Yes. That is probably my favorite Fleetwood Mac album because it was the point at which I was able to fully define the way I think as an artist. The success of Rumors offered a tremendous amount of freedom and credibility—but I felt that freedom was only valid if we used it. On the other hand, you’ve got the commercial machine that wants you to follow formulas so they can keep getting the most bang for their buck. It’s sort of a rigged game because it doesn’t allow you to keep growing. This is why I have so much empathy for Brian Wilson, because he went through a similar struggle.
Some of your best work has been your production on Stevie Nicks’ and Christine McVie’s songs.
Unlike Stevie, I’m not a natural songwriter. I’m a song stylist in that I know enough about music production and arrangement to assemble something resembling a coherent song. One of my innate talents is producing and arranging and knowing how to get the best out of a song. The perfect example of that—and the one I’m most proud of with Fleetwood Mac— is the song “Gypsy.”
When Stevie first brought that in it was sort of this flowing narrative of a song without an obviously definitive melody or discernable chorus. That little da, da, da, da, da, da, da hook placed underneath the lead vocal in the right spots really gave the song its structure.
Tusk, in some ways, represents your first solo album because several tracks were done in your home studio with you playing all the parts.

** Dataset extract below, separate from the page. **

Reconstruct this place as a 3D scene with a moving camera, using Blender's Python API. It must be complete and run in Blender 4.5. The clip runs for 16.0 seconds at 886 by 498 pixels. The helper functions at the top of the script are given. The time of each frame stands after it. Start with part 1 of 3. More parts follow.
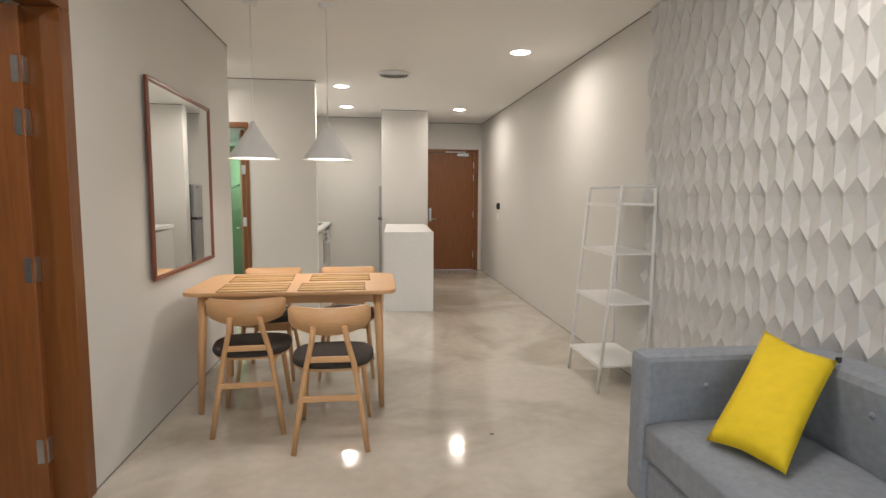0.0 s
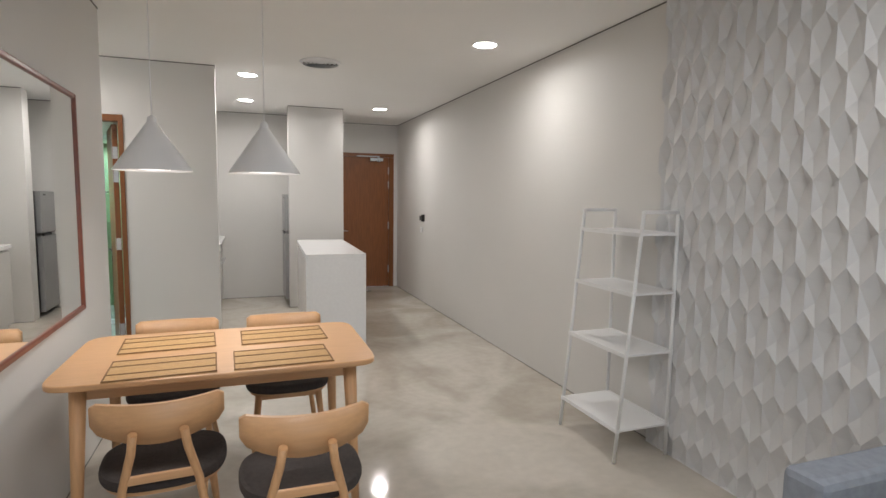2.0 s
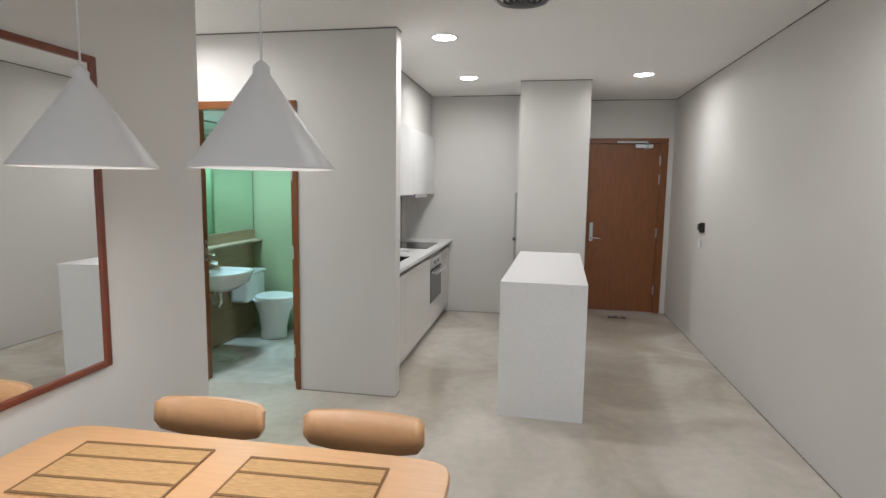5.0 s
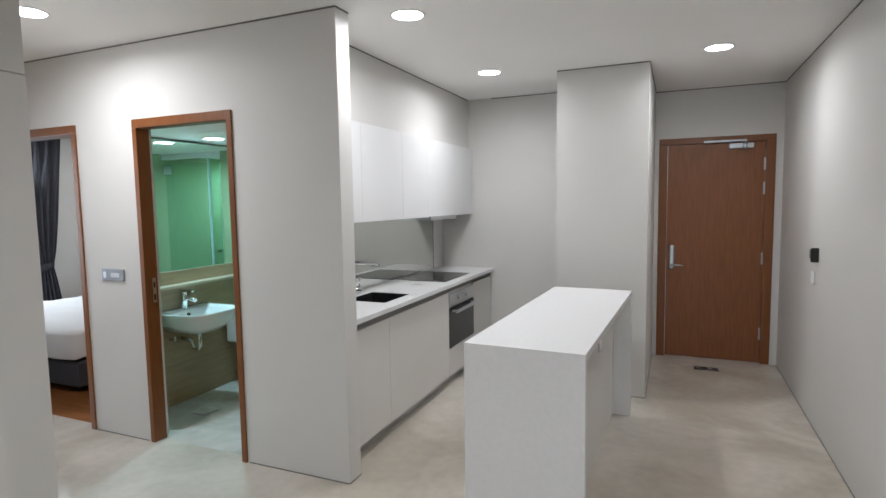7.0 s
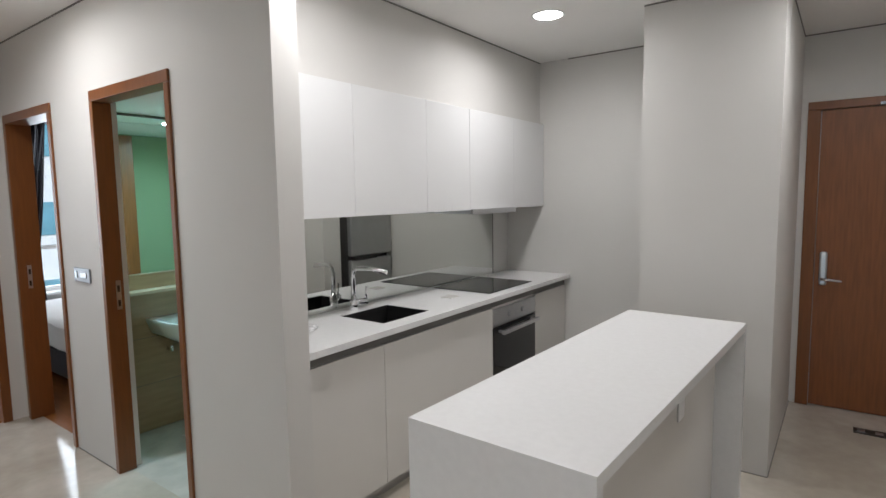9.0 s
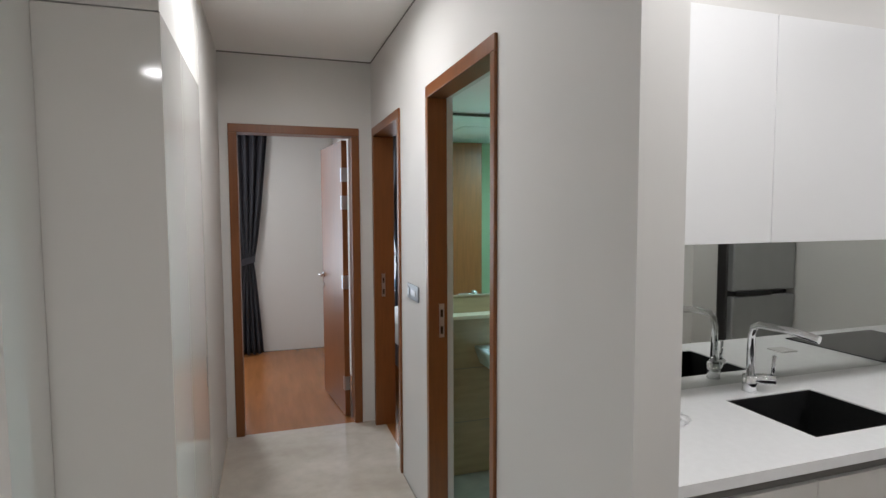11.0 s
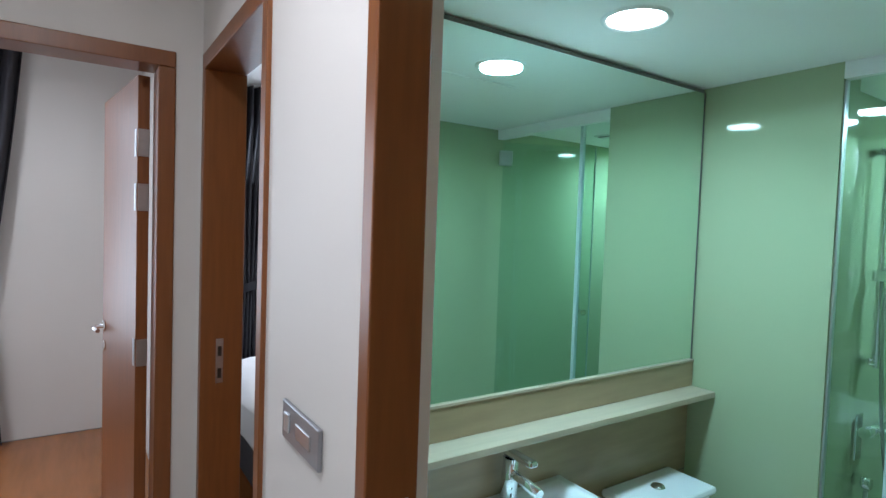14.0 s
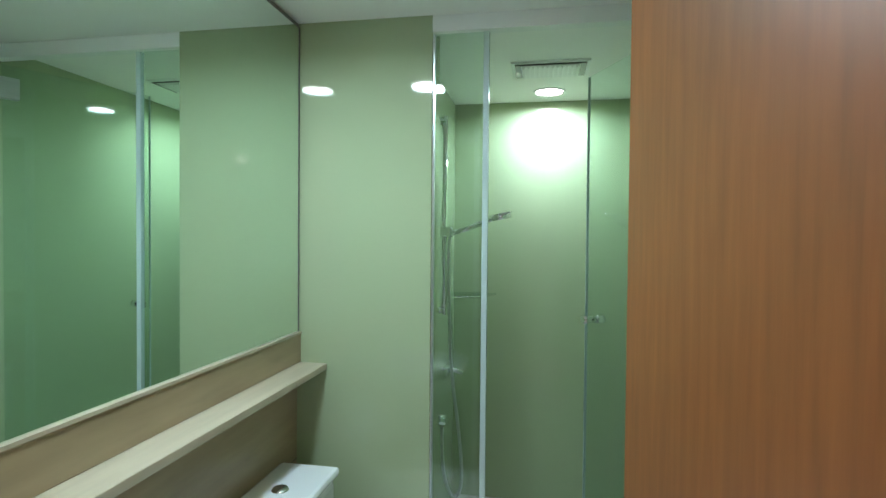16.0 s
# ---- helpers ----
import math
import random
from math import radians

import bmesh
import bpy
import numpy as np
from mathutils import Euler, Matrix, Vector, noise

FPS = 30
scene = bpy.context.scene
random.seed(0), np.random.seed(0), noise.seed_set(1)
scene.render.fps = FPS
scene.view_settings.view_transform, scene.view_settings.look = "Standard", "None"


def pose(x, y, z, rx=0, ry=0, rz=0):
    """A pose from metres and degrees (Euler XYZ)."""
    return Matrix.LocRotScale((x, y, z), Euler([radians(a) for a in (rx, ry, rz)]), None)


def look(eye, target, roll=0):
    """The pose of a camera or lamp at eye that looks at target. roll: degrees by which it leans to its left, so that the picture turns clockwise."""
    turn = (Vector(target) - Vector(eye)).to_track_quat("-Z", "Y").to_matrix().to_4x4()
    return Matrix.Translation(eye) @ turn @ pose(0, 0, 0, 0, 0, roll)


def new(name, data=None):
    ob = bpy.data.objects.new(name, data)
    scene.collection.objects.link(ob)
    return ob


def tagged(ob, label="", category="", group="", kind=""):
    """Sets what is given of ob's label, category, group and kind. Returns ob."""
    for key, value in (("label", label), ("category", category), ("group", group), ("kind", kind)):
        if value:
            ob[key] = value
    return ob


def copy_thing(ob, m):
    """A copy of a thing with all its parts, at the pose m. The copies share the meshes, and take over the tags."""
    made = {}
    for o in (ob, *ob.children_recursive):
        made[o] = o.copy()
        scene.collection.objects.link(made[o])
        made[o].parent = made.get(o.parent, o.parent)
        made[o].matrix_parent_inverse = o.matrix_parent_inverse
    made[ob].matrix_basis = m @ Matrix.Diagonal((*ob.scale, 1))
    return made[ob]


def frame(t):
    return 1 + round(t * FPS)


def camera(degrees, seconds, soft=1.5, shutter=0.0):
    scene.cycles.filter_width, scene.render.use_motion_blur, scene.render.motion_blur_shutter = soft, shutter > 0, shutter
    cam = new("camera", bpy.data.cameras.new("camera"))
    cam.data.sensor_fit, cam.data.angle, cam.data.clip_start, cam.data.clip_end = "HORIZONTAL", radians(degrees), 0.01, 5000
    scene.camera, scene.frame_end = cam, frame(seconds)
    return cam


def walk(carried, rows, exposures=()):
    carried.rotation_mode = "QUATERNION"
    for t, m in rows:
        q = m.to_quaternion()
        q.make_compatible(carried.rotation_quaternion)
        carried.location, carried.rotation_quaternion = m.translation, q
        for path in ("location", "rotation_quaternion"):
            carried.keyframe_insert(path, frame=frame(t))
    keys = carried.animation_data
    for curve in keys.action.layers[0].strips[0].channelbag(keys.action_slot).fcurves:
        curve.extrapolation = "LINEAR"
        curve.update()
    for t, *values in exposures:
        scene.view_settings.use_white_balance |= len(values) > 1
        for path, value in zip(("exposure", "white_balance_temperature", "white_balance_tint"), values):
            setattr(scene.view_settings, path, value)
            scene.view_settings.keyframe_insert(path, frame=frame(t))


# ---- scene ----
cam = camera(77.8, 16.0)
PATH = [
    (0, (0.546, -0.153, 1.303), (0.79, 1.823, 1.11), 0.3),
    (0.5, (0.464, 0.103, 1.349), (0.987, 2.024, 1.16), 0.3),
    (1, (0.335, 0.335, 1.385), (0.979, 2.219, 1.198), 0.9),
    (1.5, (0.195, 0.558, 1.416), (0.873, 2.431, 1.233), 0.7),
    (2, (0.15, 0.846, 1.437), (0.817, 2.722, 1.249), 0.7),
    (2.5, (0.123, 1.147, 1.468), (0.556, 3.09, 1.274), 0.2),
    (3, (0.145, 1.427, 1.466), (0.387, 3.402, 1.261), -0.0),
    (3.5, (0.271, 1.676, 1.487), (0.38, 3.661, 1.265), 0.1),
    (4, (0.502, 1.91, 1.512), (0.434, 3.895, 1.283), 0.5),
    (4.2, (0.575, 2.009, 1.508), (0.451, 3.991, 1.271), 0.8),
    (6.3, (1.333, 3.24, 1.505), (0.69, 5.125, 1.319), -0.8),
    (6.5, (1.38, 3.366, 1.525), (0.707, 5.241, 1.343), -0.9),
    (7, (1.527, 3.648, 1.543), (0.747, 5.481, 1.371), -0.9),
    (7.5, (1.608, 3.96, 1.518), (0.745, 5.757, 1.357), -0.9),
    (8, (1.615, 4.282, 1.516), (0.693, 6.051, 1.367), -1.1),
    (8.5, (1.66, 4.572, 1.514), (0.655, 6.294, 1.358), -1.3),
    (9, (1.601, 4.823, 1.513), (0.423, 6.428, 1.319), -0.9),
    (9.5, (1.396, 4.989, 1.516), (0.048, 6.451, 1.302), -0.9),
    (10, (1.224, 5.163, 1.524), (-0.38, 6.338, 1.307), -1.6),
    (10.2, (1.176, 5.223, 1.508), (-0.518, 6.269, 1.318), -1.3),
    (12.3, (0.081, 5.546, 1.513), (-1.888, 5.869, 1.366), 0.0),
    (12.5, (-0.034, 5.573, 1.518), (-2.002, 5.897, 1.37), 0.1),
    (13, (-0.366, 5.59, 1.505), (-2.283, 6.144, 1.38), 1.1),
    (13.5, (-0.63, 5.638, 1.503), (-2.431, 6.502, 1.4), 1.5),
    (14, (-0.847, 5.735, 1.513), (-2.51, 6.843, 1.429), 2.0),
    (14.5, (-0.977, 5.83, 1.526), (-2.3, 7.329, 1.468), 2.4),
    (15, (-1.14, 5.834, 1.511), (-1.904, 7.683, 1.502), 1.7),
    (15.5, (-1.225, 5.878, 1.499), (-1.681, 7.824, 1.449), 0.6),
    (16, (-1.242, 5.975, 1.358), (-1.599, 7.942, 1.317), 0.5),
]
EXPOSURES = [(0, 0.30, 7000, 12), (0.7, 0.17, 6450, 11), (1.5, 0.16, 6350, 12), (3.5, 0.10, 6400, 10), (6.5, 0.14, 5850, 10), (8.5, -0.10, 6100, 11), (10, -0.14, 6100, 11), (12.5, -0.06, 5850, 11), (14, 0.0, 5700, 13), (14.5, 0.0, 5800, 13), (15.2, 0.0, 6350, 20), (16, 0.0, 6750, 28)]
walk(cam, [(t, look(eye, target, roll)) for t, eye, target, roll in PATH], EXPOSURES)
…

I had a 24-track studio at home and I was looking for found sounds. A song like “The Ledge,” for example, started with a pulsing metronome track. There’s no bass, there’s just a guitar tuned down to where the strings are snapping back against the fretboard. I found a shoebox and rapped out a beat and there was the track. It became the difference between making a movie—which is like cutting a track with the band where it’s a democratized, controlled, and scripted process—and painting, where you have a blank canvas and you’re just kind of slopping colors on and seeing what happens. I wanted to follow the creative vision I had. To me it’s about being honest, not being avant-garde. Being different just for the sake of it isn’t the point.